EXERCISE REQUIREMENTS => Quote every line below exactly and skip any picture.

◆ ◆ ◆

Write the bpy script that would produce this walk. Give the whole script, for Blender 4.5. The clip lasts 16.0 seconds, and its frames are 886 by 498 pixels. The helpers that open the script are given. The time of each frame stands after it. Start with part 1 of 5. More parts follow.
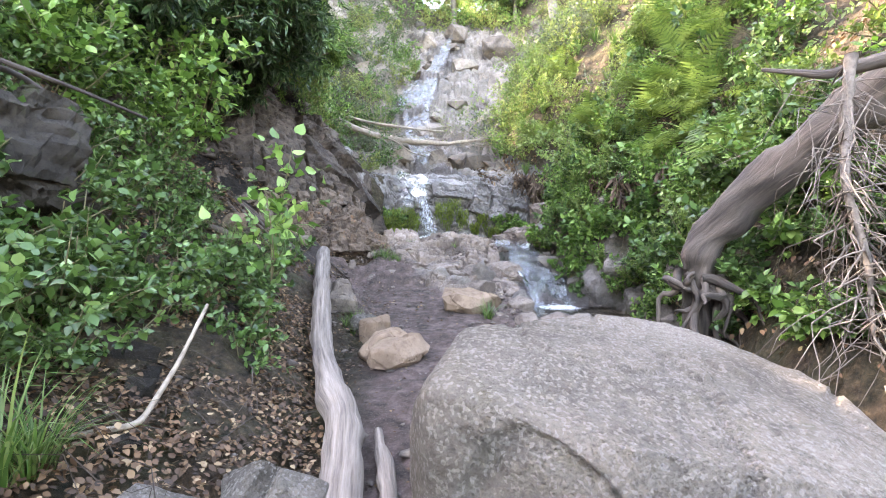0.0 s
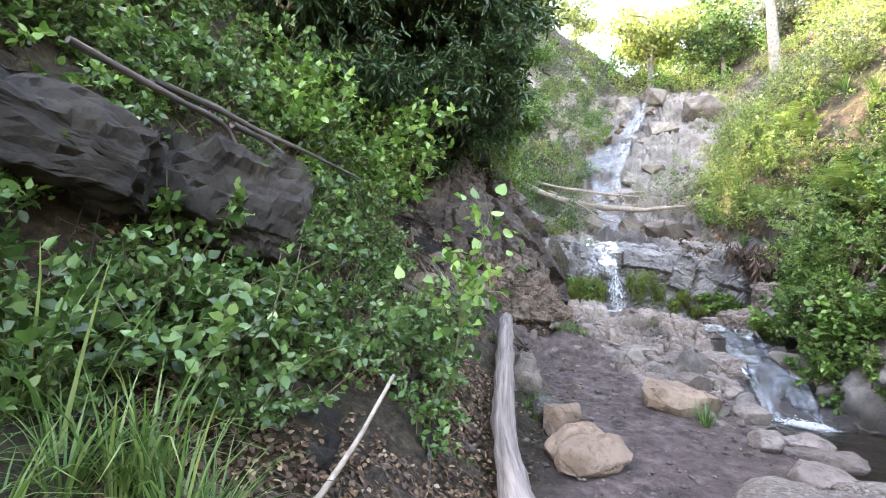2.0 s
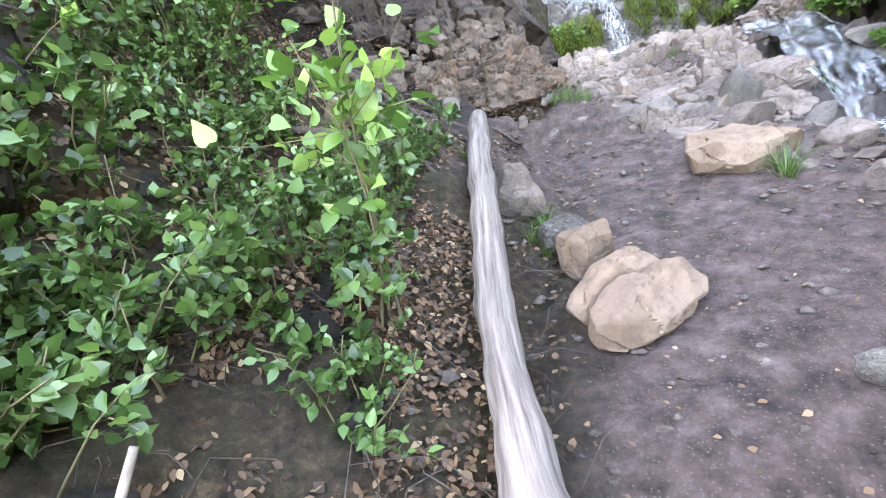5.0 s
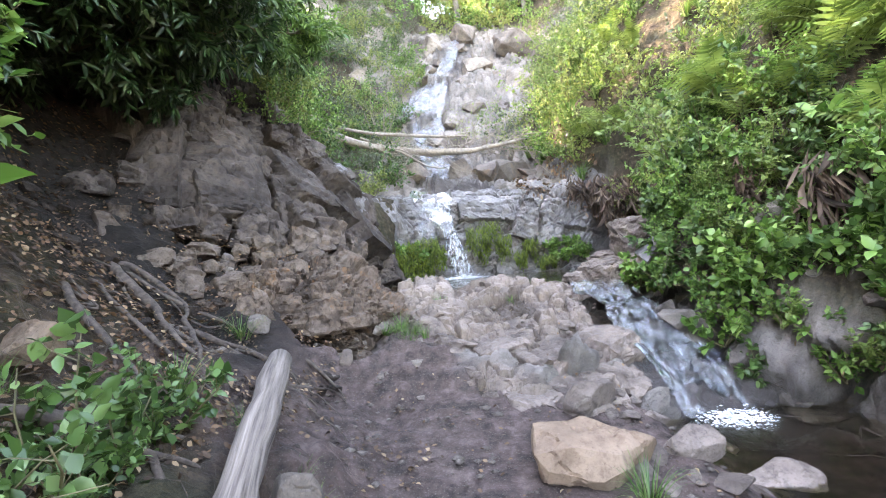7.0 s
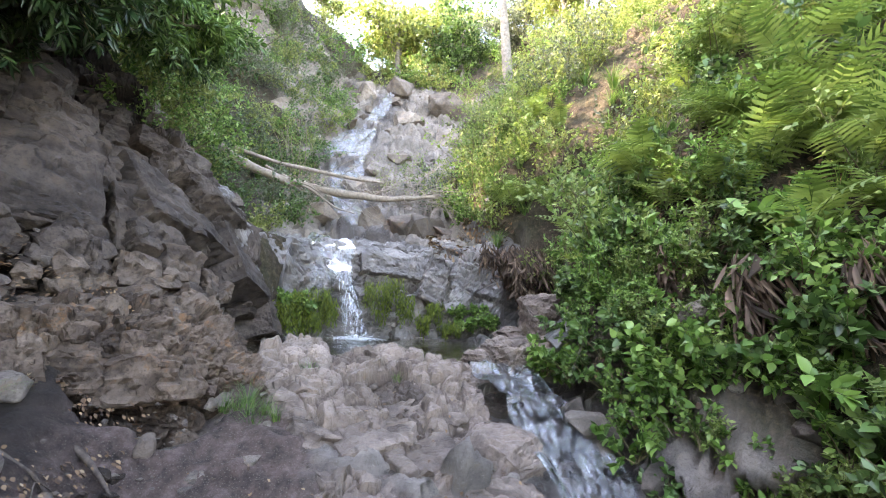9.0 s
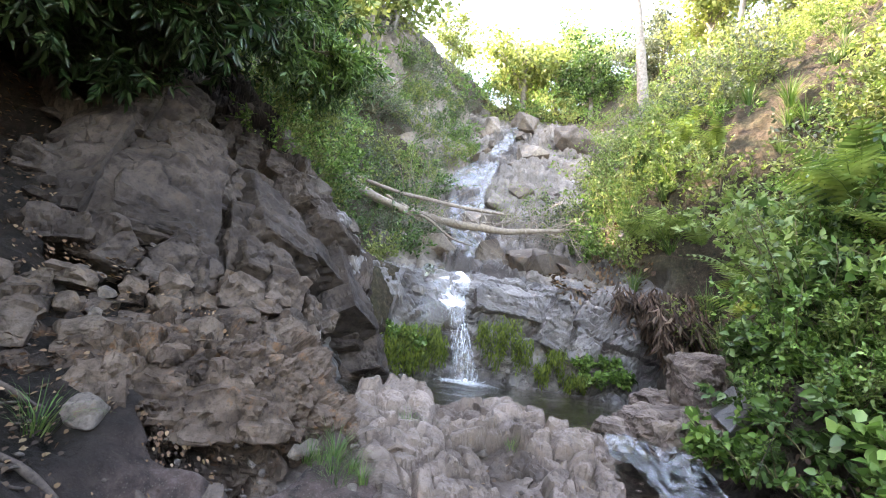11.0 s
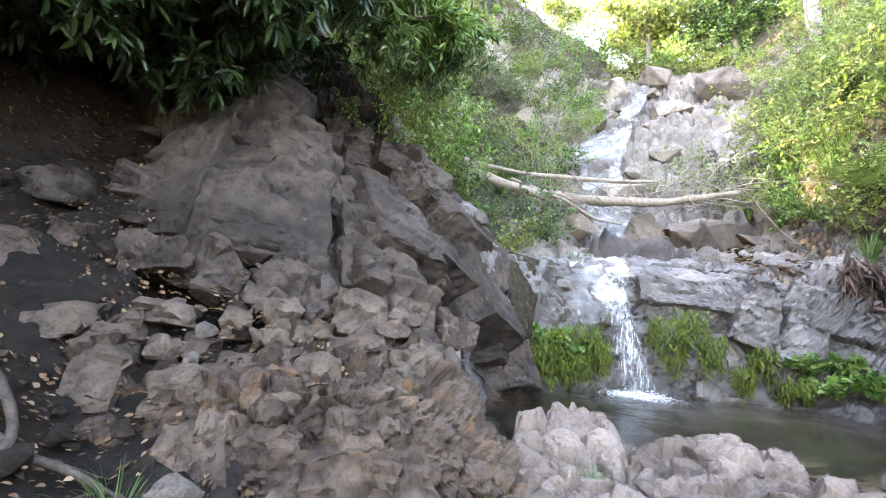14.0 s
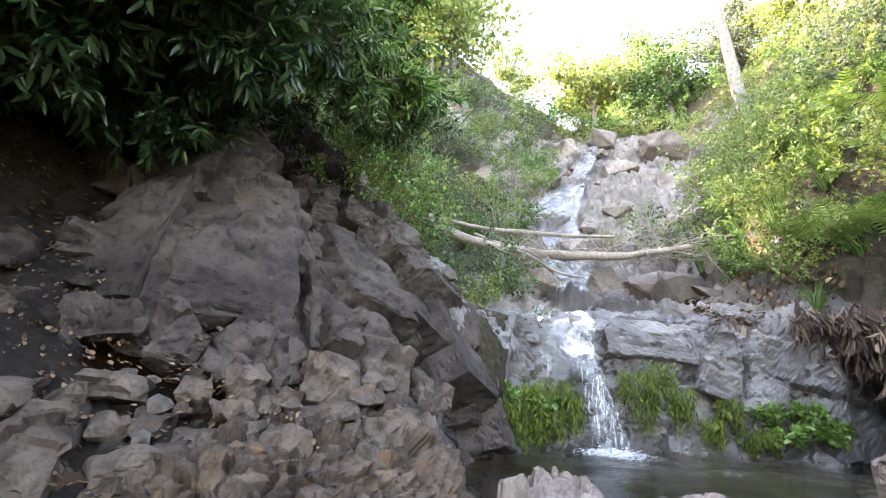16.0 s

◆ ◆ ◆

RESPONSE =>
Write the bpy script that would produce this walk. Give the whole script, for Blender 4.5. The clip lasts 16.0 seconds, and its frames are 886 by 498 pixels. The helpers that open the script are given. The time of each frame stands after it. Start with part 1 of 5. More parts follow.
0.0 s
2.0 s
5.0 s
7.0 s
9.0 s
11.0 s
14.0 s
16.0 s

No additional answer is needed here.